On the following drive, Wisconsin was moving once again, and faced a 3rd & 4 at their 45-yard line, where they elected to run the football. The run seemed to signal that Wisconsin was looking to go for it on 4th & short, but the Badgers punted on 4th & 2 after some discussion.
As the game was coming to a close in the fourth quarter, it seemed that offensive coordinator Phil Longo was looking to shorten the distance on later downs with the idea of going for it on fourth downs, but the Badgers punted or kicked a field goal, taking away that opportunity.
Regardless of where the disconnect is, Wisconsin needs to significantly improve on these decisions in 2024, as the choice to be less aggressive cost the Badgers points on several occasions throughout the season.
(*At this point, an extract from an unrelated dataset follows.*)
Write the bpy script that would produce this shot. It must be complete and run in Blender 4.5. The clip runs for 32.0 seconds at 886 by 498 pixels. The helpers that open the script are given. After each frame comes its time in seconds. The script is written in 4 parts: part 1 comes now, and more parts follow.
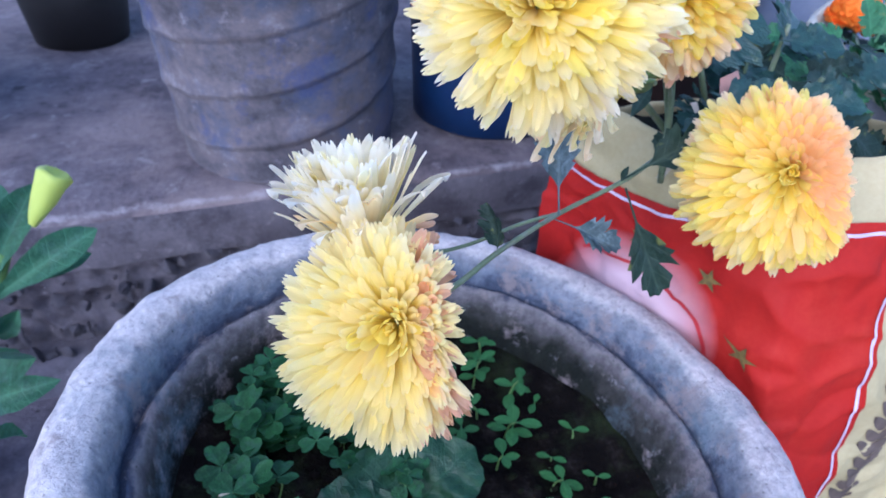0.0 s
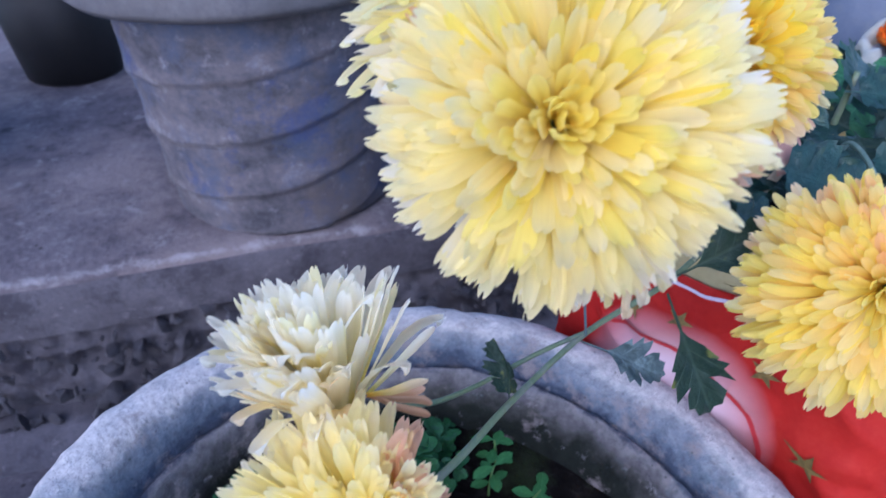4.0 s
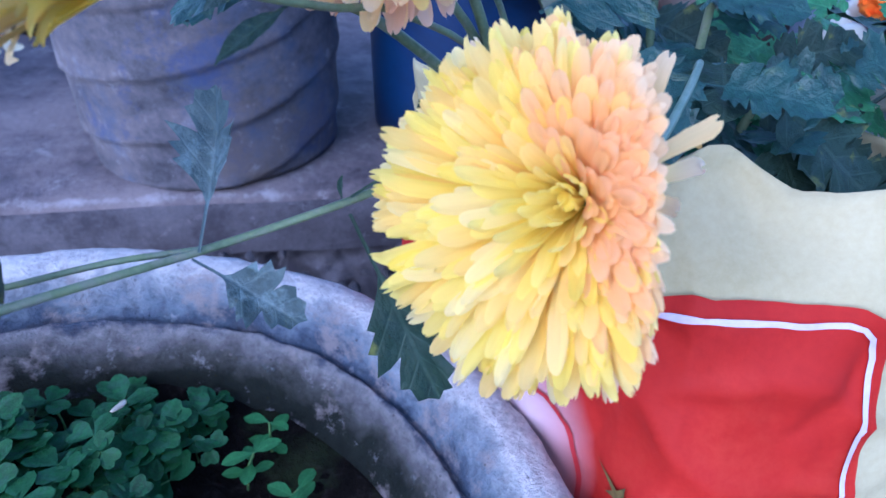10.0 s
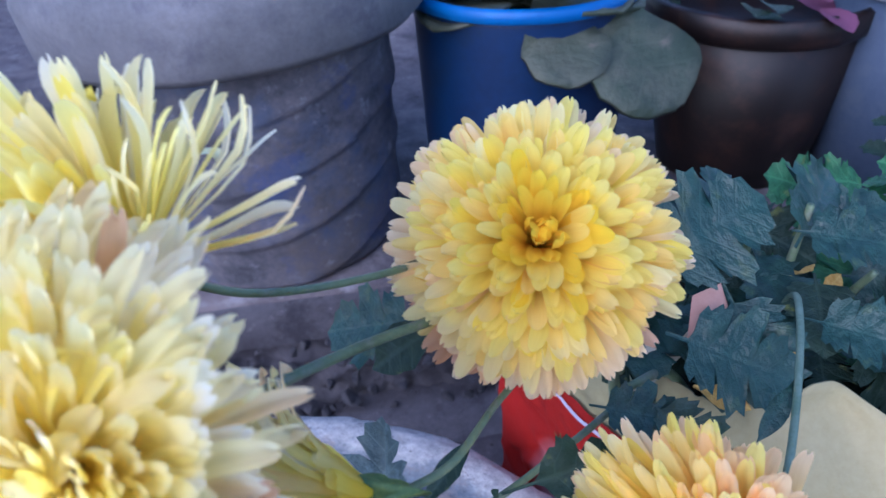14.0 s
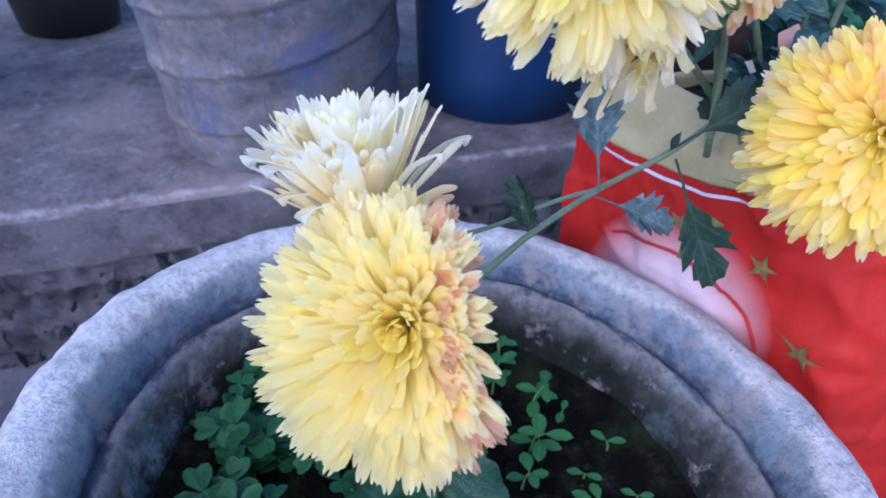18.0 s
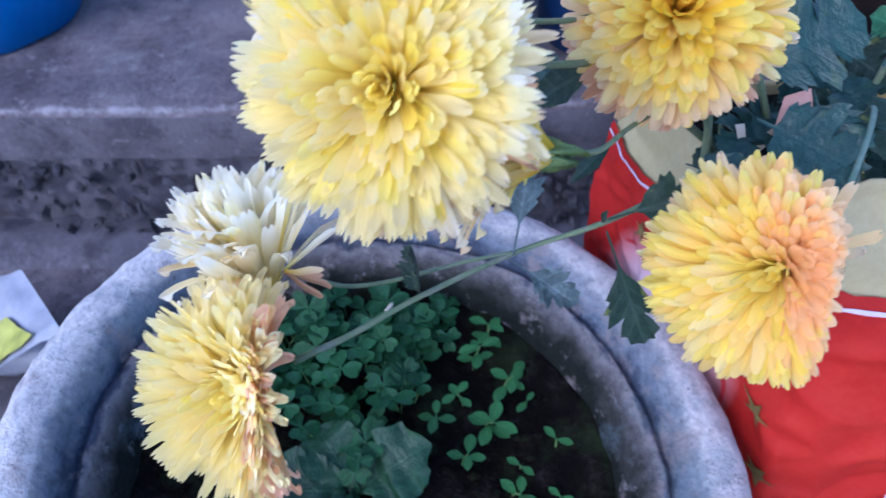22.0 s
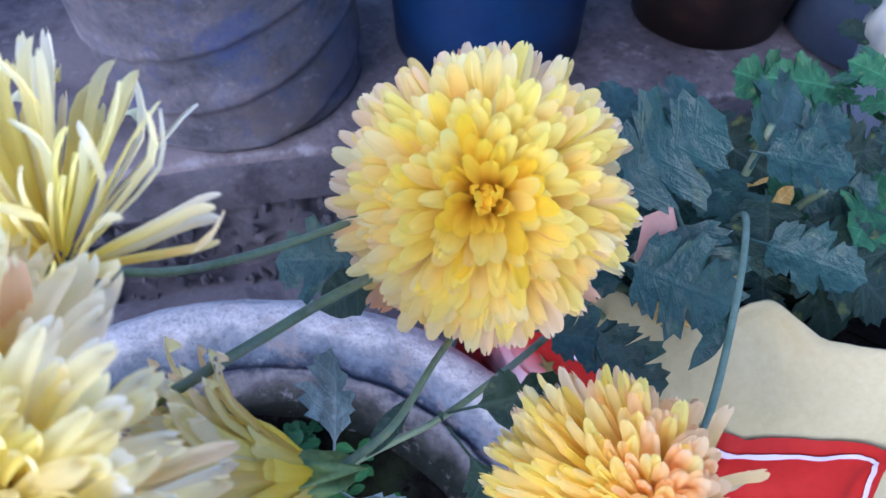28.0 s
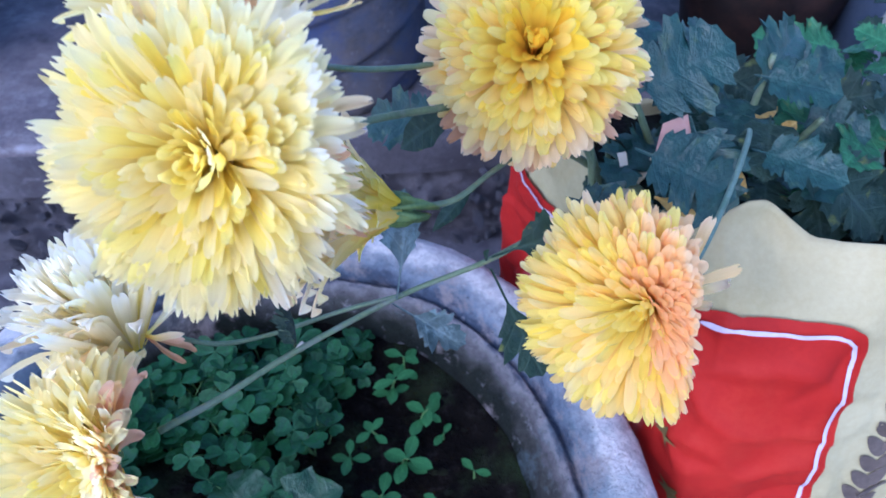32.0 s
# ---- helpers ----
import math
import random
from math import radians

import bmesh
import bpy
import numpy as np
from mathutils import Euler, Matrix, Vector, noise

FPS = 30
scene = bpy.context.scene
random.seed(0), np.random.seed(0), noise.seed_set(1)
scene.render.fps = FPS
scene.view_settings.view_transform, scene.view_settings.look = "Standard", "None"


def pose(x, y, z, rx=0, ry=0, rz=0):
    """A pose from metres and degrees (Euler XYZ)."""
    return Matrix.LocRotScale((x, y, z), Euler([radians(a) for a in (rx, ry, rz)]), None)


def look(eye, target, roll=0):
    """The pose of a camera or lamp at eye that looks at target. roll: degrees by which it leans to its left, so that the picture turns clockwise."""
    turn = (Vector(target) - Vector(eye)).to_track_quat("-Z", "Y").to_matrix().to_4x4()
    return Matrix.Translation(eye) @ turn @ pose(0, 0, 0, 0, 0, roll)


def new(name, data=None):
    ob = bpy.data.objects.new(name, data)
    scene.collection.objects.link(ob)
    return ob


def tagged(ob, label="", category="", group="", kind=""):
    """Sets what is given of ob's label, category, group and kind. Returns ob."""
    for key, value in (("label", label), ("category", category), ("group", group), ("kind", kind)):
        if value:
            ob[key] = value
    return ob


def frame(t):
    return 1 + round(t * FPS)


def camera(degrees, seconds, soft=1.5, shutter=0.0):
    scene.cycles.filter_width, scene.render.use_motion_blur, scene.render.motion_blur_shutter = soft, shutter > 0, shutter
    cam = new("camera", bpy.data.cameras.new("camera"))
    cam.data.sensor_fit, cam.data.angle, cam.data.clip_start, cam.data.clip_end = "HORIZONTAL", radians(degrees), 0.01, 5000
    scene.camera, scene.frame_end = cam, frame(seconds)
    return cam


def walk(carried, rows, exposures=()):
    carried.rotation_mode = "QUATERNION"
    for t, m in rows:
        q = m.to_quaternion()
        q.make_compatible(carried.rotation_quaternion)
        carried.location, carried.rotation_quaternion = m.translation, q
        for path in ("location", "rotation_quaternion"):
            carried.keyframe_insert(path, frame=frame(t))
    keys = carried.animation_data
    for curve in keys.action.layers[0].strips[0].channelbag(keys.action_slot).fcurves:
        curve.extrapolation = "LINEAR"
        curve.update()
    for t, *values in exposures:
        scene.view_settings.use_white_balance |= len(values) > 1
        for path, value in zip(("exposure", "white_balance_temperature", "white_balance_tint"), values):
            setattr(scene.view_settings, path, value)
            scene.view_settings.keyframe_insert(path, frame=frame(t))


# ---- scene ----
LENS = 65.6
PATH = [
    (0, -0.0766, -0.213, 0.5173, 55.13, -2.15, -17.32),
    (0.5, -0.092, -0.1971, 0.4946, 55.55, -4.45, -18.59),
    (1, -0.1118, -0.1946, 0.4763, 56.33, -6.06, -18.1),
    (1.5, -0.116, -0.1958, 0.4765, 56.11, -4.99, -17.4),
    (2, -0.1057, -0.2002, 0.4789, 56.36, -4.78, -16.76),
    (2.5, -0.0991, -0.1977, 0.4813, 55.62, -3.43, -16.16),
    (3, -0.0848, -0.1941, 0.488, 55.2, -2.43, -15.39),
    (3.5, -0.0663, -0.1741, 0.4997, 55.21, -1.47, -15.69),
    (4, -0.0465, -0.1438, 0.5219, 55.24, -0.09, -16.77),
    (4.5, -0.0326, -0.1427, 0.5327, 55.93, 0.66, -16.88),
    (6.5, 0.0484, -0.153, 0.5568, 52.63, 5.11, -12.43),
    (7, 0.0837, -0.1629, 0.5771, 51.6, 8, -10.93),
    (7.5, 0.1043, -0.1668, 0.5404, 53.55, 5.81, -10.25),
    (8, 0.1106, -0.1573, 0.4999, 52.08, 3.68, -10.04),
    (8.5, 0.114, -0.1395, 0.4835, 55.26, 4.86, -7.92),
    (9, 0.115, -0.1325, 0.453, 53.9, 1.2, -8.07),
    (9.5, 0.1025, -0.1179, 0.4513, 57.58, -1.2, -9.63),
    (10, 0.0876, -0.1338, 0.4547, 56.7, -2.21, -9.55),
    (10.5, 0.0846, -0.137, 0.4632, 56.92, -3.04, -9.29),
    (11, 0.0792, -0.1437, 0.4755, 57.51, -3.51, -8.21),
    (11.5, 0.0725, -0.1451, 0.4766, 57.17, -3.69, -7.91),
    (12, 0.0702, -0.1436, 0.4785, 56.49, -4.1, -8.51),
    (12.5, 0.0668, -0.1373, 0.4904, 56.08, -2.91, -8.59),
    (13, 0.0602, -0.1113, 0.5162, 55.04, 1.45, -8.14),
    (13.5, 0.0707, -0.0912, 0.5313, 55.4, 2.57, -10.31),
    (15.5, 0.0163, -0.1449, 0.5772, 51.57, 4.53, -4.03),
    (16, 0.003, -0.1669, 0.5683, 54.52, 1.61, -5.91),
    (16.5, -0.0264, -0.1815, 0.5366, 55.39, 1.29, -10.06),
    (17, -0.0394, -0.1867, 0.5092, 55.41, -0.19, -14.1),
    (17.5, -0.0476, -0.1757, 0.4829, 54.54, -1.63, -16.47),
    (18, -0.0682, -0.1752, 0.485, 54.82, -1.32, -17.35),
    (18.5, -0.08, -0.1798, 0.4716, 54.9, -2.4, -16.41),
    (19, -0.0858, -0.1834, 0.4765, 55.46, -2.32, -15.75),
    (19.5, -0.0852, -0.1906, 0.485, 54.88, -2.1, -14.83),
    (20, -0.0801, -0.1879, 0.4907, 54.11, -0.88, -14.46),
    (20.5, -0.049, -0.1902, 0.5022, 53.55, 0.09, -12.82),
    (21, -0.014, -0.1796, 0.5047, 52.98, -0.32, -11.01),
    (21.5, 0.0042, -0.1848, 0.5231, 52.63, 2.9, -6.78),
    (22, 0.0263, -0.1698, 0.5558, 43.85, 0.57, -0.85),
    (22.5, 0.0551, -0.1337, 0.5866, 39.9, 0.22, -1.22),
    (23, 0.0461, -0.1242, 0.6034, 40.17, 1.5, -0.95),
    (23.5, 0.0665, -0.1346, 0.6236, 39.31, 1.71, -1.85),
    (24, 0.0824, -0.1707, 0.6294, 40.72, 1.63, -0.96),
    (24.5, 0.085, -0.1726, 0.5916, 41.21, 1.46, -2.98),
    (25, 0.0913, -0.131, 0.6047, 40.78, 1.5, -5.31),
    (25.5, 0.1026, -0.0833, 0.5728, 39.72, 0.28, -9.14),
    (27.5, 0.0852, -0.0784, 0.5671, 40.96, 1.95, -10.39),
    (28, 0.0747, -0.0738, 0.5654, 40.82, 0.61, -10.8),
    (28.5, 0.072, -0.0704, 0.5636, 40.4, 0.3, -11.08),
    (29, 0.0787, -0.0742, 0.558, 40.5, 0.69, -11.16),
    (29.5, 0.0953, -0.088, 0.5333, 38.96, 1.3, -11.82),
    (30, 0.0997, -0.1154, 0.4964, 40.43, -0.88, -11.3),
    (30.5, 0.0913, -0.1277, 0.504, 41.95, -1.21, -10.08),
    (31, 0.0746, -0.1294, 0.5167, 42.31, -2.92, -9.04),
    (31.5, 0.0609, -0.15, 0.5399, 43.87, -1.37, -7.39),
    (32, 0.0575, -0.1576, 0.5615, 44.5, 0.35, -5.47),
]
cam = camera(LENS, 32.0, soft=1.5, shutter=0.3)
EXPOSURE = [(t, 1.13 + e, k + 70, 23) for t, e, k in ((0, 0.16, 5150), (3, 0.31, 5130), (4, -0.1, 5130), (6.5, -0.08, 4970), (8, 0.17, 4570), (10, 0.24, 4540), (11, 0.32, 4570), (12, 0.24, 4690), (13, 0.04, 5000), (16, -0.25, 5000), (17, 0.05, 4850), (18, 0.1, 5000), (20, 0.24, 5150), (21, 0.14, 4990), (22, 0.04, 4930), (23, -0.16, 4960), (24, -0.08, 4950), (25, 0.18, 4950), (28, 0.07, 5090), (29, 0.02, 5080), (30, 0.21, 4610), (31, 0.34, 4660), (32, 0.11, 4770))]
cam.data.dof.use_dof, cam.data.dof.focus_distance, cam.data.dof.aperture_fstop = True, 0.21, 24.0
walk(cam, [(t, pose(x, y, z, rx, ry, rz)) for t, x, y, z, rx, ry, rz in PATH], EXPOSURE)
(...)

Against a much tougher schedule in 2024, that won’t work.
While Tanner Mordecai did his part, I was intrigued with how the wide receivers performed on Monday against LSU.
Will Pauling continued his dominance against a shaky LSU defense, catching eight passes for 143 yards and a touchdown in a monster game.
But, Bryson Green showed out with seven catches for 105 yards and a touchdown, making several big plays, which was why he was recruited to Wisconsin.
Green was a player I had high hopes for in 2023, and expect to play in a feature role in 2024 in his second year at Wisconsin.
Wisconsin’s No. 3 receiver? Trech Kekahuna, who caught four passes for 64 yards.
Kekahuna was active early in the game, seeing action on four-receiver sets, but the Badgers went away from those plays for a portion of the second half for some reason.
Then, Kekahuna had another major catch when inserted back into the game in the fourth quarter on a 24-yard play.
The Badgers should utilize multi-slot receiver sets in 2024, and Kekahuna and Pauling could be one of the better duos next year out of the slot.